▸ **GIVEN INSTRUCTION**: Please set down exactly the lines of the listing below from the line containing "Continue the Blender" through the line containing "WZ1, .004), GLOSS, win)", both lines included, leaving out all other lines.

########################################

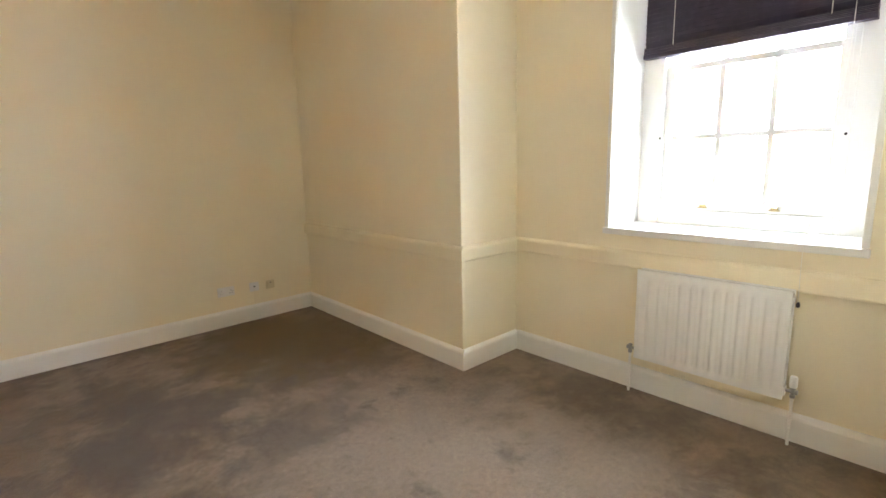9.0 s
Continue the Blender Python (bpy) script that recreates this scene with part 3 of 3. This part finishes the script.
# ---------- window ----------
GX = 3.615
win = thing("window_1", (GX, 1.44, WZ0), "white painted sash window with small panes", "window", kind="structure")
part("window_sill", box(B(), WIN - .022, GX + .03, W0 + .001, W1 - .001, WZ0, WZ0 + .028, .006), GLOSS, win)
part("window_sill", box(B(), WIN - .024, WIN - .001, W0 - .03, W1 + .03, WZ0 - .012, WZ0 + .0275, .006), GLOSS, win)
for y0, y1 in ((W0 - .024, W0 + .004), (W1 - .004, W1 + .024)):
    part("edge_bead", box(B(), WIN - .010, WIN + .003, y0, y1, WZ0 + .028, WZ1 + .02, .004), GLOSS, win)
for y0, y1 in ((W0 + .0005, W0 + .006), (W1 - .006, W1 - .0005)):
    part("reveal_lining", box(B(), WIN + .004, GX - .03, y0, y1, WZ0 + .028, WZ1), GLOSS, win)
S0, S1 = 1.005, 1.895
for y0, y1 in ((W0 + .006, S0), (S1, W1 - .006)):
    part("box_frame", box(box(B(), GX - .03, GX + .10, y0, y1, WZ0 + .028, WZ1, .004), GX - .042, GX - .029, (y0 if y0 > 1.5 else y1 - .025), (y0 + .025 if y0 > 1.5 else y1), WZ0 + .10, WZ1, .003), GLOSS, win)
part("box_frame", box(B(), GX - .029, GX + .10, S0, S1, WZ0 + .028, 1.083, .004), GLOSS, win)
part("box_frame", box(B(), GX - .029, GX + .10, S0, S1, WZ1 - .06, WZ1, .004), GLOSS, win)


def sash(x, z0, z1, bottom, top, cols, rows, name):
    bm = B()
    y0, y1 = S0 + .003, S1 - .003
    st_ = .048
    for a, c_ in ((y0, y0 + st_), (y1 - st_, y1)):
        box(bm, x, x + .04, a, c_, z0, z1, .003)
    box(bm, x + .0005, x + .0395, y0 + st_, y1 - st_, z0, z0 + bottom, .003)
    box(bm, x + .0005, x + .0395, y0 + st_, y1 - st_, z1 - top, z1, .003)
    s = part(name, bm, GLOSS, win)
    gy0, gy1, gz0, gz1 = y0 + st_, y1 - st_, z0 + bottom, z1 - top
    for i in range(1, cols):
        y = gy0 + (gy1 - gy0) * i / cols
        part("glazing_bar", box(B(), x + .004, x + .034, y - .015, y + .015, gz0, gz1, .004), GLOSS, s)
    for i in range(1, rows):
        z = gz0 + (gz1 - gz0) * i / rows
        part("glazing_bar", box(B(), x + .0045, x + .0335, gy0, gy1, z - .015, z + .015, .004), GLOSS, s)
    for i in range(cols):
        for j in range(rows):
            p = part("pane", box(B(), x + .018, x + .021, gy0 + (gy1 - gy0) * i / cols, gy0 + (gy1 - gy0) * (i + 1) / cols,
                                 gz0 + (gz1 - gz0) * j / rows, gz0 + (gz1 - gz0) * (j + 1) / rows), GLASS, s)
            p.visible_shadow = False
    return s


low_sash = sash(GX - .012, 1.085, 1.955, .05, .034, 3, 2, "lower_sash")
sash(GX + .035, 1.92, 2.54, .034, .05, 3, 2, "upper_sash")
for y in (1.265, 1.635):
    bm = box(B(), GX - .030, GX - .012, y - .026, y + .026, 1.100, 1.108, .002)
    lathe(bm, [(0, 0), (.017, .001), (.017, .012), (.010, .016), (0, .016)], (GX - .02, y, 1.108), "z", 14)
    part("sash_lift", bm, BRASS, low_sash, "tarnished brass sash lift", True)
for y, z in ((S1 + .008, 1.53), (S0 - .008, 1.50)):
    part("sash_stop", lathe(B(), [(0, 0), (.007, 0), (.007, -.012), (0, -.013)], (GX - .03, y, z), "x", 10), IRON, win)

blind = thing("window_blind", (3.52, 1.44, 2.0), "dark wooden slatted blind drawn up above the window", "blind")
part("head_rail", box(B(), 3.49, 3.545, W0 + .075, W1 - .035, 2.53, 2.58, .003), BLIND, blind)
zz = 2.085
while zz < 2.52:
    bm = box(B(), 3.495, 3.54, W0 + .08, W1 - .04, zz, zz + .004, .001)
    bmesh.ops.rotate(bm, verts=bm.verts, cent=(3.517, 1.4, zz), matrix=Matrix.Rotation(radians(62), 3, "Y"))
    part("slat", bm, BLIND, blind)
    zz += .026
for k in range(5):
    part("slat", box(B(), 3.494 + .001 * (k % 2), 3.542, W0 + .08, W1 - .04, 2.034 + k * .0075, 2.040 + k * .0075, .001), BLIND, blind)
part("bottom_rail", box(B(), 3.49, 3.545, W0 + .078, W1 - .038, 2.005, 2.032, .004), BLIND, blind)
for y in (1.09, 1.82):
    tube("ladder_cord", [(3.486, y, 2.53), (3.486, y, 2.25), (3.486, y, 2.06)], .0022, CORD, blind)
cords = tube("pull_cord", [(3.48, 1.0, 2.5), (3.46, 1.0, 1.9), (3.36, 1.02, 1.4), (3.20, 1.045, 1.02), (3.162, 1.045, .985), (3.158, 1.04, .72)], .0016, CORD, blind)
part("acorn", lathe(B(), [(0, 0), (.008, .004), (.009, .016), (.005, .026), (.003, .032), (0, .032)], (3.165, 1.04, .692), "z", 12), BLIND, cords, "dark cord acorn", True)

# ---------- outside ----------
gm = B()
box(gm, -600, 600, -600, 600, -3.9, -3.6)
structure("ground", gm, GRASS, "dull green garden ground", "ground")


def far_house(x, y, wide, eaves, label):
    h = thing("terrace_house", (x, y, -3.6), label, "house", "houses opposite")
    part("wall", box(B(), x, x + 8, y - wide / 2, y + wide / 2, -3.6, eaves), RENDER, h)
    part("roof", sweep(B(), [(-.4, 0), (4, 2.6), (8.4, 0), (8.4, -.15), (-.4, -.15)], (x, y - wide / 2, eaves + .15), (1, 0, 0), (0, 0, 1), (0, wide, 0)), SLATE, h)
    part("chimney", box(B(), x + 3.4, x + 4.4, y + wide / 2 - 1.4, y + wide / 2 - .4, eaves + 1.5, eaves + 4, .03), RENDER, h)
    for zf in (-2.4, .4):
        for k in range(3):
            yw = y - wide / 2 + wide * (k + .5) / 3
            wn = part("window", box(B(), x - .05, x + .02, yw - .6, yw + .6, zf, zf + 1.7, .02), GLOSS, h)
            for q in (0, 1):
                part("pane", box(B(), x - .06, x - .05, yw - .52, yw + .52, zf + .08 + q * .8, zf + .8 + q * .8), PANE, wn)


far_house(22, 4, 9, 2.2, "pale rendered terrace house with a slate roof")
far_house(23, 13.4, 9.6, 1.8, "pale rendered terrace house beside another")
far_house(21, -6, 10.5, 2.6, "wider pale rendered terrace house")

########################################

▸ **CORRECT ANSWER**:
Continue the Blender Python (bpy) script that recreates this scene with part 3 of 3. This part finishes the script.
# ---------- window ----------
GX = 3.615
win = thing("window_1", (GX, 1.44, WZ0), "white painted sash window with small panes", "window", kind="structure")
part("window_sill", box(B(), WIN - .022, GX + .03, W0 + .001, W1 - .001, WZ0, WZ0 + .028, .006), GLOSS, win)
part("window_sill", box(B(), WIN - .024, WIN - .001, W0 - .03, W1 + .03, WZ0 - .012, WZ0 + .0275, .006), GLOSS, win)
for y0, y1 in ((W0 - .024, W0 + .004), (W1 - .004, W1 + .024)):
    part("edge_bead", box(B(), WIN - .010, WIN + .003, y0, y1, WZ0 + .028, WZ1 + .02, .004), GLOSS, win)
for y0, y1 in ((W0 + .0005, W0 + .006), (W1 - .006, W1 - .0005)):
    part("reveal_lining", box(B(), WIN + .004, GX - .03, y0, y1, WZ0 + .028, WZ1), GLOSS, win)
S0, S1 = 1.005, 1.895
for y0, y1 in ((W0 + .006, S0), (S1, W1 - .006)):
    part("box_frame", box(box(B(), GX - .03, GX + .10, y0, y1, WZ0 + .028, WZ1, .004), GX - .042, GX - .029, (y0 if y0 > 1.5 else y1 - .025), (y0 + .025 if y0 > 1.5 else y1), WZ0 + .10, WZ1, .003), GLOSS, win)
part("box_frame", box(B(), GX - .029, GX + .10, S0, S1, WZ0 + .028, 1.083, .004), GLOSS, win)
part("box_frame", box(B(), GX - .029, GX + .10, S0, S1, WZ1 - .06, WZ1, .004), GLOSS, win)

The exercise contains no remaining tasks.